Shock and anger as shopping centre businesses served with eviction notices - Warrington Guardian

Culcheth’s CPS Centre traders have been hit with eviction notices, and the village is rightly rattled. Safety matters, but this timing is brutal.

There is real shock across Culcheth after businesses at the CPS Centre were served formal notices ending their licences, effective from February 28. The centre is then set to close on March 1, 2025, so essential safety works can take place.

The owners, Shivat Haminim Capital Ltd, which acquired the centre in 2021, say the decision has been driven by serious health and safety concerns. Their letter to tenants says no fire risk assessment or electrical safety certification was provided when they took over, and that fresh assessments found the electrical installation to be unsatisfactory and hazardous, the fire alarm system inadequate, and the building compartmentation below the standard needed to slow the spread of fire.

To be absolutely clear, if there are life-threatening hazards, they cannot be shrugged off with a bit of duct tape and a hopeful glance towards Warrington Road. Safety has to come first. Nobody wants traders, staff, shoppers or anyone popping into Sainsbury's or the Post Office put at risk.

But the way this has landed is another matter entirely. Businesses, some of which have served Culcheth for decades, have been given almost no time to process the news, let alone plan their futures. That is not just inconvenient, it is devastating. You cannot build a village economy on loyal local traders and then expect them to vanish by the end of the month like a badly parked trolley.

The owners say an additional inspection by Cheshire Fire Authority in December 2024 highlighted the urgency of the problems, with works needed within weeks to remove life-threatening hazards. They also say the repairs are too extensive and complex to carry out while the centre remains open, with costs still unknown.

That may explain the closure, but it does not explain why tenants appear to have been blindsided. If the issues have been developing since ownership changed in 2021, local businesses will quite reasonably be asking why communication has reached this crisis point now.
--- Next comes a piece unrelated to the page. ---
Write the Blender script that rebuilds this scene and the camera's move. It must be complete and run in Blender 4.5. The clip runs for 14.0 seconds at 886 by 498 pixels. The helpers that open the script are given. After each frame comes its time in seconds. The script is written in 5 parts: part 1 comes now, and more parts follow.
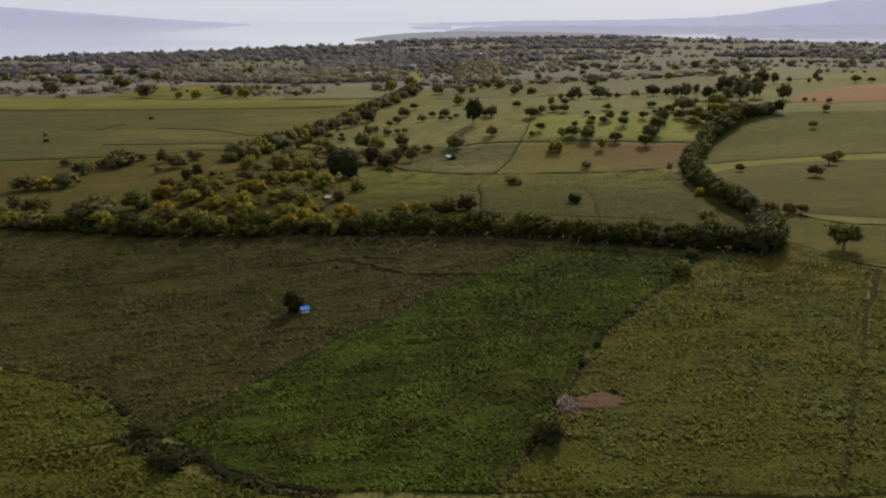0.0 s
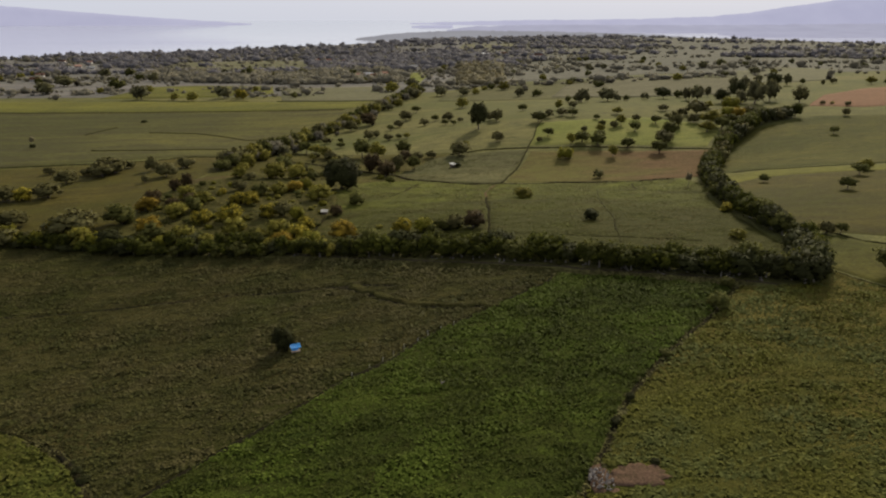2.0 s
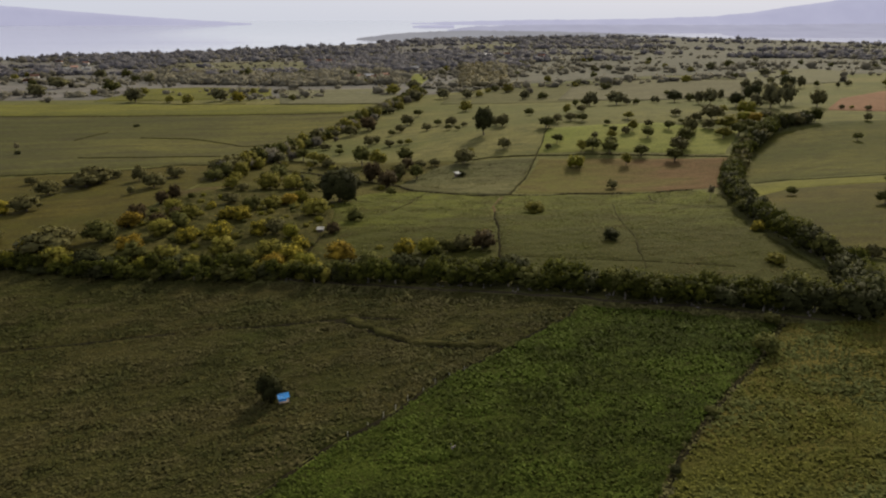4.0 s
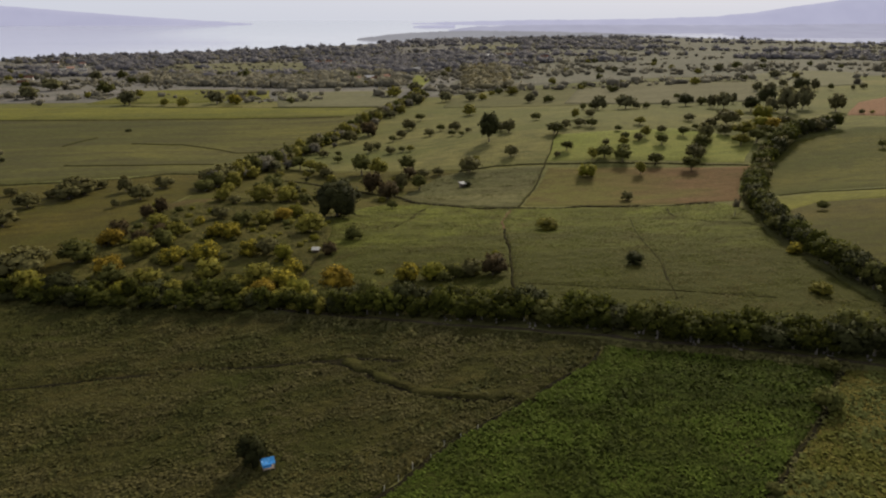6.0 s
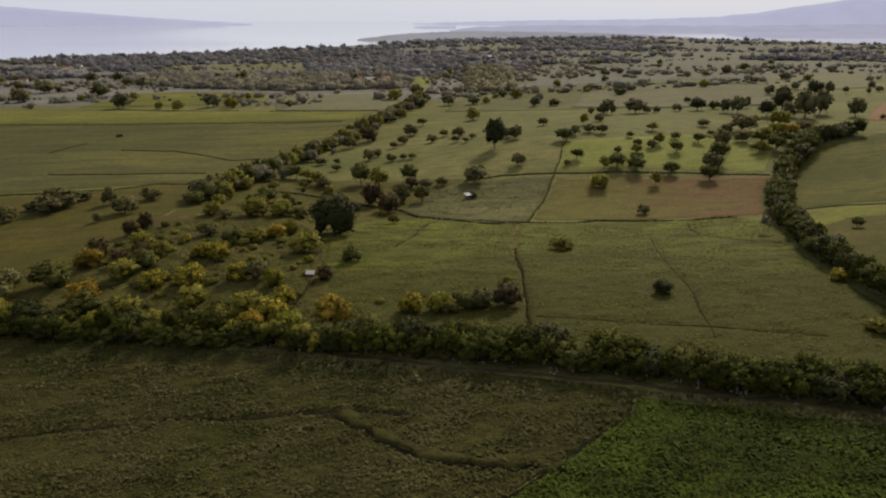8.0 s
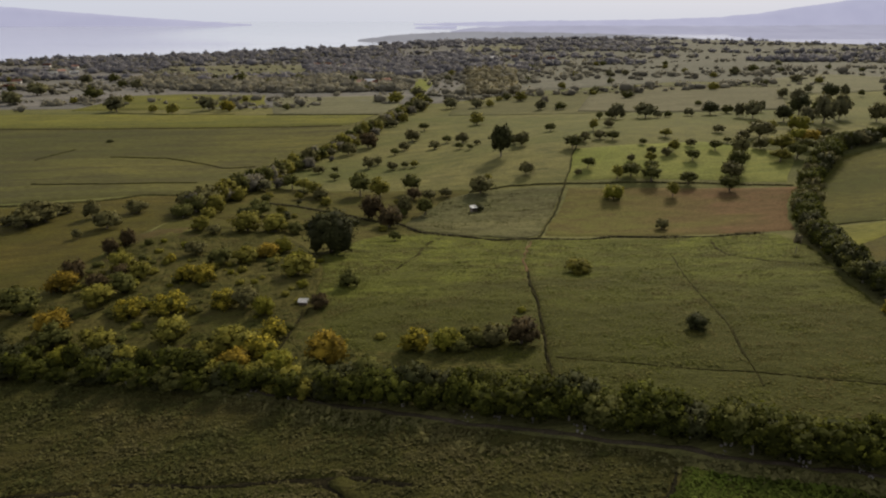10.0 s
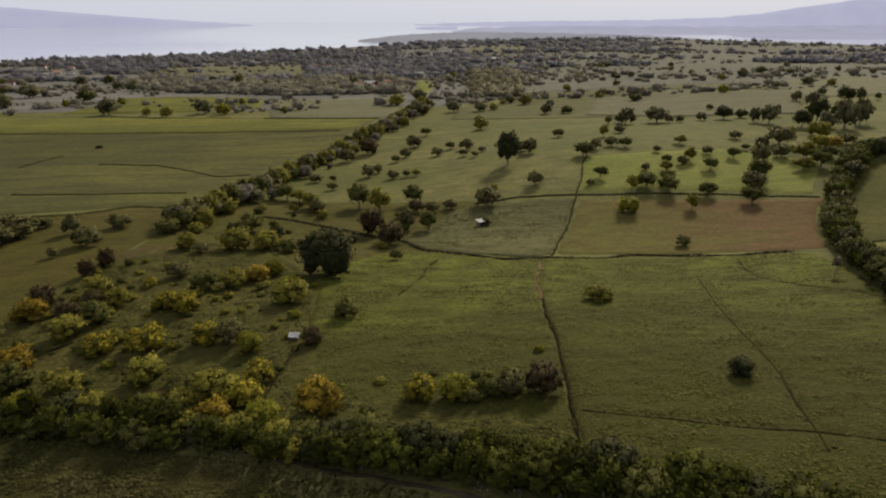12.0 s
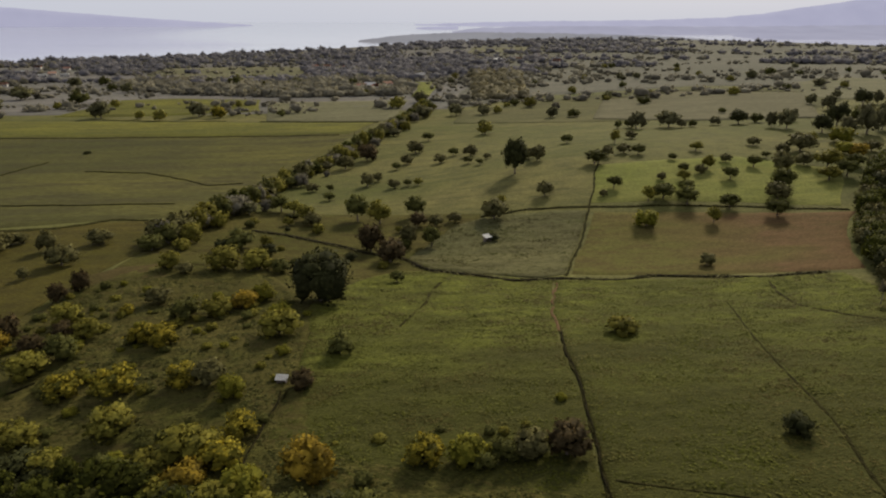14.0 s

Culcheth is patient, but it is not daft.

Warrington North MP Charlotte Nichols said the news had come completely out of the blue and described it as a devastating blow to traders and to the community relying on services including the Post Office and Sainsbury's supermarket. She said she would be meeting affected businesses with Cllr Smith and Cllr Seddon, and had requested urgent copies of Cheshire Fire Authority inspection reports to establish the facts.

The Culcheth, Glazebury and Croft Labour group said it was aware of the eviction notices and was looking into ways to support the community. Cllr Neil Johnson, independent councillor for Culcheth, Glazebury and Croft, also said he was shocked, particularly for the shopkeepers above Sainsbury's, and warned that losing CPS Centre would be a huge blow to the village economy.

That last point matters. CPS Centre is not some anonymous retail box on a bypass. It is part of the daily rhythm of Culcheth, with local jobs, services and familiar faces attached to it. When places like this wobble, the impact spreads well beyond the shop doors.

So yes, fix the fire alarms, sort the electrics, make the building safe. No sensible person wants corners cut on that. But the businesses caught in the middle deserve clarity, urgency, and more respect than a sudden notice and a cloud of uncertainty. Culcheth’s traders are not spreadsheet clutter, they are part of the village’s spine.